Автор – Ши Вэйла. Год рождения 2003. Называется «Выжимая влагу»:
Одно и то же полотенце
Я выжимаю на десять процентов
Мама – на тридцать процентов
Папа – на пятьдесят процентов
Бабушка – на восемьдесят
А дедушка разок крутанул –
И сразу сухое.
(перев.Д.Р.Валеевой)
Безвременье как выбор
00:00 / 10.11.2018
По роду своих занятий я иногда читаю не только те книги, которые уже вышли, но и те, которые только готовятся к печати. Среди них – ожидаемая «премьера» в издательстве «Гиперион», роман «Дети Исана» тайского писателя Кхампхуна Бунтхави (1928 -2003). Как принято в таких случаях говорить, «его имя ничего не скажет российскому читателю, НО…»

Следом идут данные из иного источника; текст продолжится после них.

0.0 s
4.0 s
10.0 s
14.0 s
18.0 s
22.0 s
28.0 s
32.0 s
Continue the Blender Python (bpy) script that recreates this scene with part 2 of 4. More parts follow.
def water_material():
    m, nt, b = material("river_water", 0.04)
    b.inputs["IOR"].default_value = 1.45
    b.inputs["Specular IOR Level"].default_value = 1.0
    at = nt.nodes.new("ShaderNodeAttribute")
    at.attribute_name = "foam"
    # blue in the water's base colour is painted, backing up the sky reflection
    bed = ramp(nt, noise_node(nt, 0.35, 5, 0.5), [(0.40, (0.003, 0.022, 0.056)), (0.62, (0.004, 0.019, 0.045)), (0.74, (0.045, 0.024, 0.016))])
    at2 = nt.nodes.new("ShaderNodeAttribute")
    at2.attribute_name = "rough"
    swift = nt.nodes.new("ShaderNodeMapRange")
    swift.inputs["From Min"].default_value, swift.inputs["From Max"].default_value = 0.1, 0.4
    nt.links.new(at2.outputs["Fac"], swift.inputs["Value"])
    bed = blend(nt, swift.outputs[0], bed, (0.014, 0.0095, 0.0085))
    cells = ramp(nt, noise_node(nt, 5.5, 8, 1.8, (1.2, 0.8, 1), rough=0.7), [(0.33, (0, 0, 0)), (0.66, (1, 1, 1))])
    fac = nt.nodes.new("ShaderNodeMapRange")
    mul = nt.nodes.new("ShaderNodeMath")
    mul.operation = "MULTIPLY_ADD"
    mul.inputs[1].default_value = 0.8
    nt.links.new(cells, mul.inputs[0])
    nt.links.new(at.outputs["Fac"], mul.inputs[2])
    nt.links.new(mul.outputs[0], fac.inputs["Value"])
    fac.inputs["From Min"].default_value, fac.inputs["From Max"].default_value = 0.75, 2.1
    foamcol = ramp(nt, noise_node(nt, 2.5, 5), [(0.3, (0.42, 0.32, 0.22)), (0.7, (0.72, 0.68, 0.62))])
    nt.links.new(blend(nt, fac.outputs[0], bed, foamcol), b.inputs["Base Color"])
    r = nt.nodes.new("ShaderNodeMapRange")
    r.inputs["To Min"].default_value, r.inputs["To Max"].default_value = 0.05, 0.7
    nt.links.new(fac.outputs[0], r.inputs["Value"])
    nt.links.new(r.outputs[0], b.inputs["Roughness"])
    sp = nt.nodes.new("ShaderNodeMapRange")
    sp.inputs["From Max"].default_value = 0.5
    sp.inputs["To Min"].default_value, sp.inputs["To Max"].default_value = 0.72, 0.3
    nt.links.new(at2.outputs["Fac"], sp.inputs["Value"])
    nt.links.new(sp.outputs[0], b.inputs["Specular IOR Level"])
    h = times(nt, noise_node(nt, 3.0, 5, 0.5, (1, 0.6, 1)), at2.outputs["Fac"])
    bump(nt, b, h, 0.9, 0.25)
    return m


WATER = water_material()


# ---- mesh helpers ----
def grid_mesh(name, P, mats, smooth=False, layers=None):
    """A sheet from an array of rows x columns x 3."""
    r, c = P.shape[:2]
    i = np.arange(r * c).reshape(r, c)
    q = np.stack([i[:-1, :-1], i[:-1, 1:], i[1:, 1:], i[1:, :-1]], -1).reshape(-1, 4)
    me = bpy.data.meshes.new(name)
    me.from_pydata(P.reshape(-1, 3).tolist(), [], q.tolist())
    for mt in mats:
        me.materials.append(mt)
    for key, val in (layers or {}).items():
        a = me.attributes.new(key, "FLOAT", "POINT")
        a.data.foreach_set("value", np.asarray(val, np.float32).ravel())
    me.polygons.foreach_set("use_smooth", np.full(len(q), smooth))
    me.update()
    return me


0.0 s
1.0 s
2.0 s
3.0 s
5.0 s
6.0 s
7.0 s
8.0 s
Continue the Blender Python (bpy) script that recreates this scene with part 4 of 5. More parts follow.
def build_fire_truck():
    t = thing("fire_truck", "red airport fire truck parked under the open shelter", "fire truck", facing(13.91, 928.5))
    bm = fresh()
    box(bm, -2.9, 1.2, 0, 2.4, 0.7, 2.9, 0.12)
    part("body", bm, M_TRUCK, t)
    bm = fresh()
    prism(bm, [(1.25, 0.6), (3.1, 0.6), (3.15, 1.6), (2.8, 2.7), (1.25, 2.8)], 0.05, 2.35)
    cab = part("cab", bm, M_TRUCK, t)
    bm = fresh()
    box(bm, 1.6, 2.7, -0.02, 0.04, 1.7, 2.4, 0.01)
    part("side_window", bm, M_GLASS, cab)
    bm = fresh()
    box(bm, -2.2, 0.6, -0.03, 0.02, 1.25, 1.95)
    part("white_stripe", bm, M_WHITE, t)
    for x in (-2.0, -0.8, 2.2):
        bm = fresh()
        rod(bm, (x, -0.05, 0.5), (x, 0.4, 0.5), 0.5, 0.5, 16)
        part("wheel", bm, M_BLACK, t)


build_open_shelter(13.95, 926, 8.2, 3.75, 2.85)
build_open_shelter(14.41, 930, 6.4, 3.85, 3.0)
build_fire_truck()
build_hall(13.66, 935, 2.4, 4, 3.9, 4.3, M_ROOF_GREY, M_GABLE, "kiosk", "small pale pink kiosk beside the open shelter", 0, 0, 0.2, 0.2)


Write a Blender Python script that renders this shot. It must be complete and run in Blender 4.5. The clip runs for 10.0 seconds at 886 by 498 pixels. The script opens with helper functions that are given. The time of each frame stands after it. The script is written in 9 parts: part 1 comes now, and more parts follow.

НО – пора исправить эту несправедливость. И в первую очередь – несправедливость по отношению к российскому читателю, которому вскоре предстоит раскрыть удивительный роман и погрузиться в странный, какой-то тягучий, волшебным образом поглощающий с головой мир…
Таиланд известен «нашему человеку» прежде всего как туристическое место, где люди приветливы, а пейзажи красивы. Однако за каждым фасадом скрывается некая история, и у каждого народа есть своя национальная литература, в большой мере отражающая черты национального характера. Чем больше любишь Таиланд, тем правильнее будет познакомиться с текстами, запечатлевшими его дух, его настроения, его общую, коллективную память. Возможно, для Европы уже не безусловно правильным прозвучит утверждение: «Дух народа – это его литература», но на Востоке это все еще работает.
Книга Кхампхуна Бунтхави получила широкое признание на родине, в 1976 году роман был удостоен награды «Лучшая книга», а Министерство образования королевства Таиланд включило его в школьную программу обязательного внеклассного чтения. Иными словами, большая часть жителей страны знакома с этим текстом. И если русский турист, прибывший в Таиланд, также предварительно ознакомился с «Детьми Исана» (а в скором времени такая возможность у него появится), то у него с местными жителями возникает еще одно «общее поле».
Исан – северо-восточный регион страны. На самом деле туристов там немного, однако в романе раскрывается тема национального характера местных жителей, и это – едва ли не самое поразительное во всей книге.
В центре повествования – мальчик Кун (кстати, самого писателя в детстве также звали Кун, да и роман как таковой вырос из автобиографических, ностальгических очерков, создаваемых в разное время). Описана его семья, занятия этой семьи, разговоры с родственниками и другими людьми. Все это как будто незначительно – рыбалка, поездка в соседнюю деревню, встреча на дороге или на деревенской улице, многочисленные семейные трапезы, простые премудрости, изрекаемые стариками, болезни, домашние животные, хорошенькие девочки-соседки, старшие братья, женитьба… Обычная жизнь, показанная глазами смышленого наблюдательного ребенка.
Затягивает бытовое течение этой жизни, медленный ее водоворот. Вместе с тем невозможно не замечать, что во многих случаях персонажи реагируют на большие и малые события совершенно не так, как отреагировали бы мы. Интонация повествования, если допустима подобная метафора, расслабленная. Там, где европейский ребенок напрягался бы в поисках пропитания, лихорадочно искал бы возможность заработка, исанский ребенок упражняется в приятии обстоятельств.
Здесь мне хотелось бы остановиться на одной особенности. Произведение о ребенке, о детстве – это всегда текст о будущем, об ожидании и возможности перемен. В такой книге обычно как бы заключены два качества времени: время взрослых и время детей.